What this looks like in practice

The pipeline follows this sequence precisely. Collection is source-scoped and query-driven. Filtering is deterministic: content that fails word count thresholds, lacks first-person markers, or originates from blocked domains never reaches the analysis layer. AI is applied to what remains: extracting structured themes from a clean, filtered dataset where every item carries its source metadata. The result is analysis you can interrogate, not just read.

The same architecture applies beyond market research. A legal research application monitoring EU regulatory sources would follow identical pipeline logic: deterministic ingestion and filtering first, AI-assisted analysis on source-linked content, then traceable output. The domain changes. The sequencing principle does not. That is the subject of a separate series in progress.

For a deeper look at the engineering principles behind filtering and traceability, see why deterministic RAG beats generative AI for research.

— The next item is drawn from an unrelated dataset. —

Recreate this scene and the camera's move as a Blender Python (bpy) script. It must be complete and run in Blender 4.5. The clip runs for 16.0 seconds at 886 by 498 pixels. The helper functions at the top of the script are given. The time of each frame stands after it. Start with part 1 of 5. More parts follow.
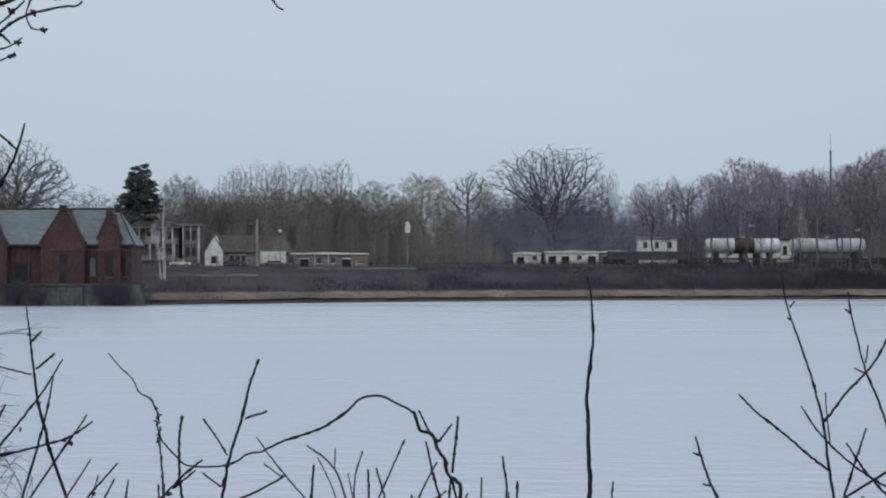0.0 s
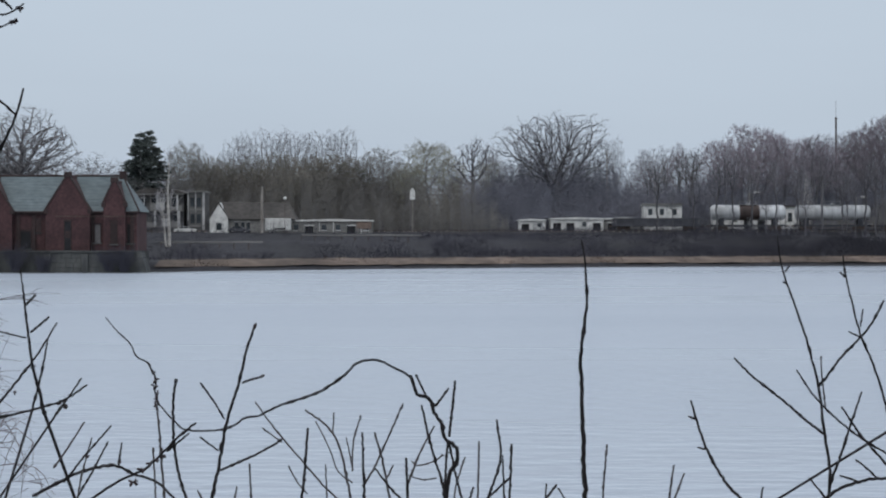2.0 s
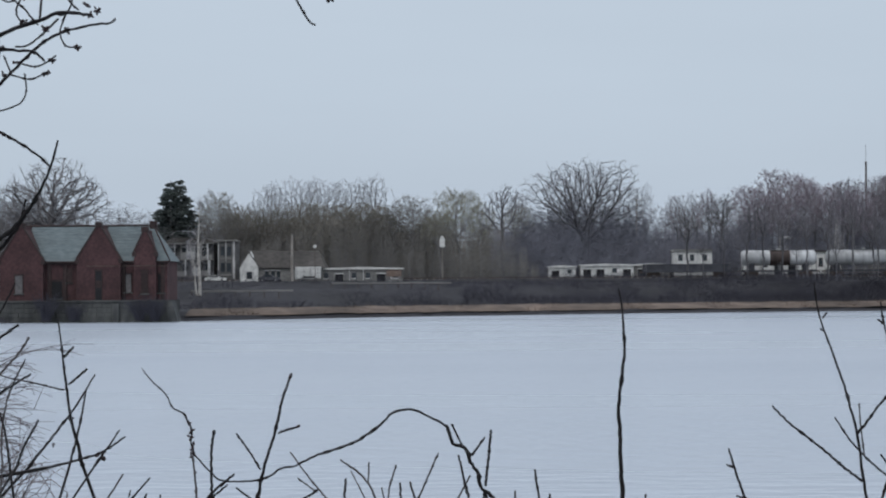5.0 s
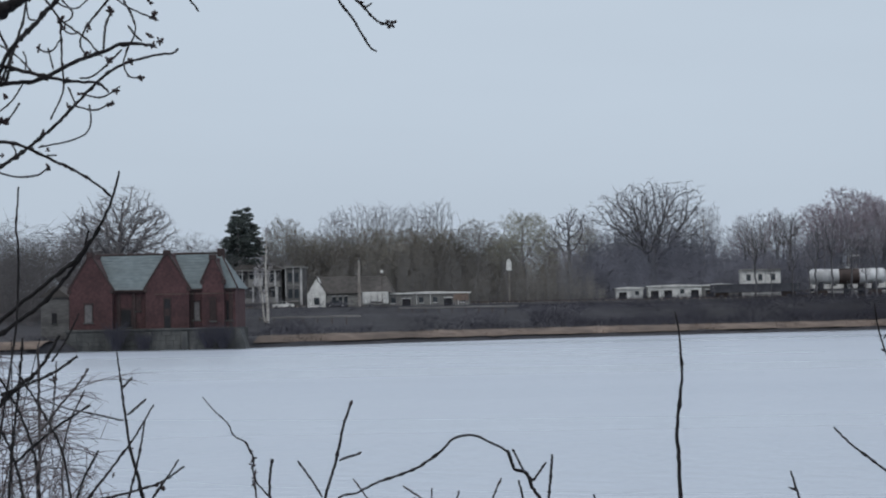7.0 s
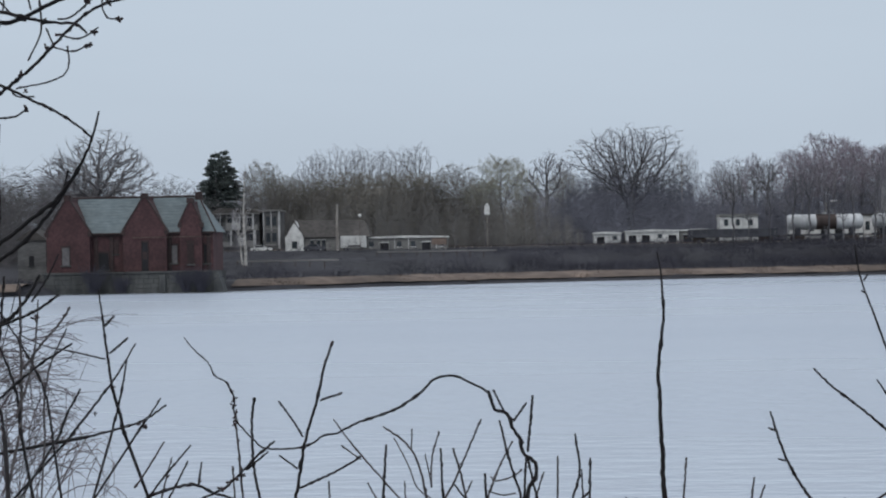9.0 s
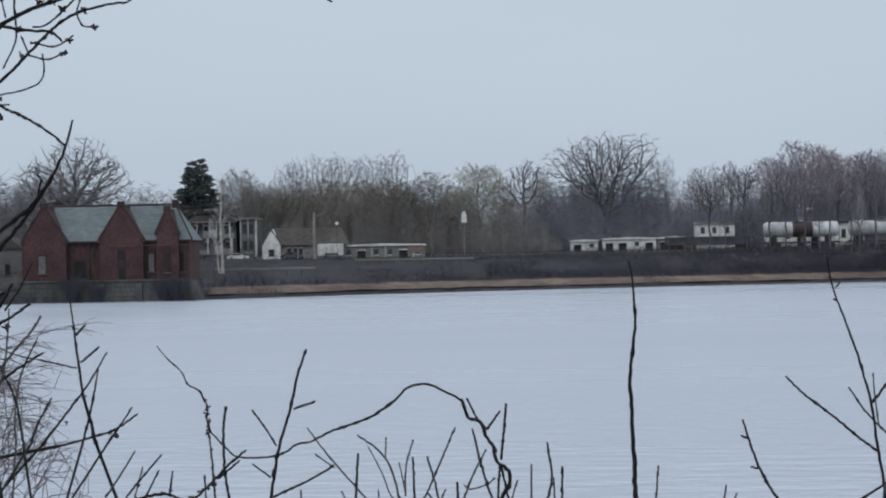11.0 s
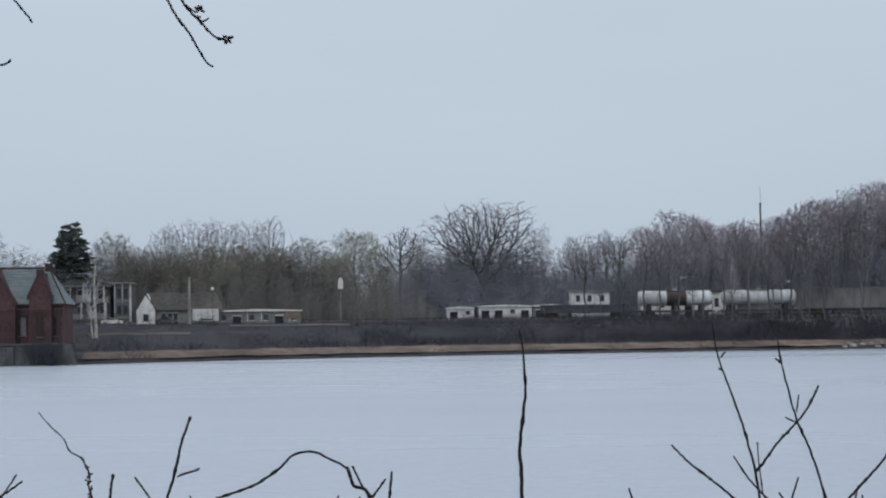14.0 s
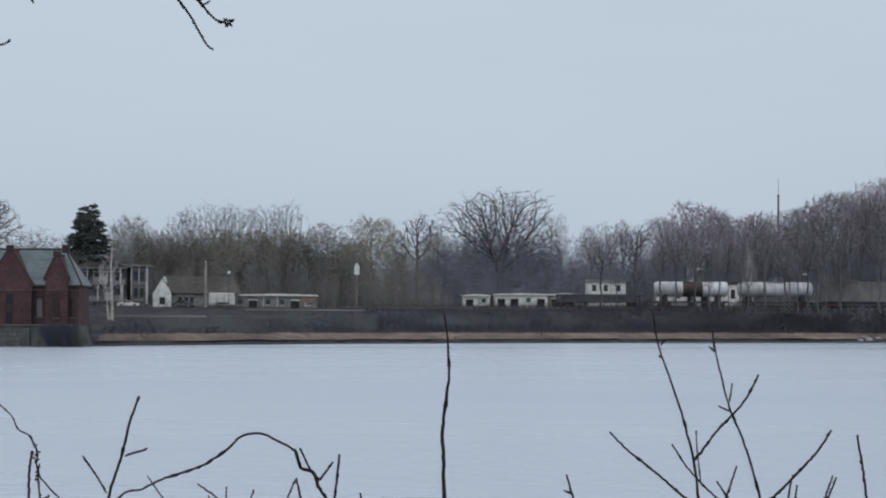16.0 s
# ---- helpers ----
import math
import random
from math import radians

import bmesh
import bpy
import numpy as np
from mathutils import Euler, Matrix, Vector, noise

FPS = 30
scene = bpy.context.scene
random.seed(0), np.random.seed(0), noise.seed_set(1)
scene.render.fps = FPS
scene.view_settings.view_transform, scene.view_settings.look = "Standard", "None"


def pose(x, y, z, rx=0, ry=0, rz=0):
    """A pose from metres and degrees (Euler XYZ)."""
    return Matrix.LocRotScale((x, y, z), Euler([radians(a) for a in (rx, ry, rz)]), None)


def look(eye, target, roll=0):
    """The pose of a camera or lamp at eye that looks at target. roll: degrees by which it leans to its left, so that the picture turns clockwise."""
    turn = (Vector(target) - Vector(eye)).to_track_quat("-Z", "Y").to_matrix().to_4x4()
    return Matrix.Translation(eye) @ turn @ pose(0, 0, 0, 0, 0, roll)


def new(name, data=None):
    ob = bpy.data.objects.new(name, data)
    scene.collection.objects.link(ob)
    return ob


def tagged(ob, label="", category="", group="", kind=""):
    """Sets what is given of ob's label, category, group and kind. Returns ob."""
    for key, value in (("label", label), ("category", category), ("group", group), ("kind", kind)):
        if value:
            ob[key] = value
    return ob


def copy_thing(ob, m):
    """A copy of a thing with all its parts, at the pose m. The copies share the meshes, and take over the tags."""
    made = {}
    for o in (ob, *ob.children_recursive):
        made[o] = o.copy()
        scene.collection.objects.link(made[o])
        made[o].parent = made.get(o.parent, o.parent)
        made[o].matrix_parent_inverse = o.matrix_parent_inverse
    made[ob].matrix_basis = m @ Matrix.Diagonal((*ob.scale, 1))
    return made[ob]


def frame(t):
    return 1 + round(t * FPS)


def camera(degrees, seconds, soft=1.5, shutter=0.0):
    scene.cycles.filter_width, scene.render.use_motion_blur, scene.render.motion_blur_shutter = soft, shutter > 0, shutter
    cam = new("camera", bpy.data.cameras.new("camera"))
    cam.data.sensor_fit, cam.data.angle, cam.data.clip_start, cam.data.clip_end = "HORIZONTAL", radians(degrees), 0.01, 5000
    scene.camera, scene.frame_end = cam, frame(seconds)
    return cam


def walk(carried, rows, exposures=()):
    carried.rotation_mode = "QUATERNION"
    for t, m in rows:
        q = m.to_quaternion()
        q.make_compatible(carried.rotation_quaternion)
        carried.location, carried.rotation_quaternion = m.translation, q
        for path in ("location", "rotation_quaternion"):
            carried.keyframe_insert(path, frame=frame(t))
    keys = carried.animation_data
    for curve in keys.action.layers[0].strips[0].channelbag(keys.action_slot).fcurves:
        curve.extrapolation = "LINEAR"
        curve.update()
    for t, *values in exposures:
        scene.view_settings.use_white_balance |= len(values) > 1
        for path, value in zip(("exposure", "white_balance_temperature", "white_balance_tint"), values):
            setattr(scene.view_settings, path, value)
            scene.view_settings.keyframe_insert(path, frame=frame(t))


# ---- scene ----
import functools

# ---- camera ----
cam = camera(25.0, 16.0, soft=2.1)
# seconds, eye x, y, z, then turn to the left, tilt up and roll in degrees
ROWS = [
    (0.0, 0.0000, 0.0000, 4.2000, 0.0000, 0.8262, 0.0000),
    (0.5, 0.0075, 0.0000, 4.1954, -0.4653, 0.4216, 0.0673),
    (1.0, 0.0167, 0.0000, 4.1959, -0.5548, 0.0176, 0.1005),
    (1.5, 0.0242, 0.0000, 4.1941, -0.1779, -0.1938, 0.0637),
    (2.0, 0.0196, 0.0000, 4.1940, 0.1426, -0.1251, -0.0146),
    (2.5, 0.0139, 0.0000, 4.1955, 0.2078, 0.4028, -0.0617),
    (3.0, 0.0024, 0.0000, 4.1952, 0.2628, 0.8333, -0.2270),
    (5.5, 0.0125, 0.0000, 4.1998, 1.5478, 1.3786, -0.6290),
    (6.0, 0.0238, 0.0000, 4.2018, 2.3897, 1.6119, -1.0518),
    (6.5, 0.0320, 0.0000, 4.2030, 2.9417, 1.7710, -1.2264),
    (7.0, 0.0280, 0.0000, 4.2021, 2.8963, 1.9416, -1.1819),
    (7.5, 0.0276, 0.0000, 4.1992, 2.6435, 1.6873, -1.2119),
    (8.0, 0.0230, 0.0000, 4.1976, 2.5553, 1.0478, -1.0645),
    (8.5, 0.0237, 0.0000, 4.1947, 2.4914, 0.4992, -1.0315),
    (9.0, 0.0201, 0.0000, 4.1942, 2.2966, 0.3292, -1.0042),
    (11.5, 0.0305, 0.0000, 4.1959, 1.2691, 0.7493, -0.9158),
    (12.0, 0.0279, 0.0000, 4.1968, 0.6304, 1.1847, -0.5891),
    (12.5, 0.0059, 0.0000, 4.1943, -0.3230, 1.4864, -0.2424),
    (13.0, 0.0003, 0.0000, 4.1974, -1.2816, 1.8722, -0.3670),
    (13.5, 0.0090, 0.0000, 4.1986, -1.8092, 2.2000, -0.5872),
    (14.0, 0.0032, 0.0000, 4.1974, -1.9341, 2.3986, -0.6730),
    (14.5, 0.0227, 0.0000, 4.1997, -2.3697, 2.3932, -0.6899),
    (15.0, 0.0556, 0.0000, 4.1942, -3.0608, 1.8351, -0.5135),
    (15.5, 0.1202, 0.0000, 4.1942, -3.2146, 1.5829, 0.0150),
    (16.0, 0.1641, 0.0000, 4.1893, -1.4302, 2.0380, 0.2305),
]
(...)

Why this matters for research defensibility

The practical test for any research output is not whether it looks good. It is whether you can explain how you got there to someone who is entitled to be sceptical.

“The AI identified this theme” is not an answer to that question. “This theme appeared in 34 conversations across these sources, filtered by these criteria, and here are three representative examples” is. The difference between those two answers is not model quality. It is pipeline architecture.

Research buyers are starting to understand this distinction. Clients who have been burned by confident-sounding AI outputs that dissolved under questioning are asking harder questions about methodology. Researchers who can point to a transparent, auditable pipeline have a significant advantage over those who cannot, regardless of how capable the underlying model is.

The tools that will earn long-term trust in professional research are not the ones with the most powerful models. They are the ones where the model is applied at the right stage, to the right data, with the right constraints. That is a sequencing problem, not an AI problem.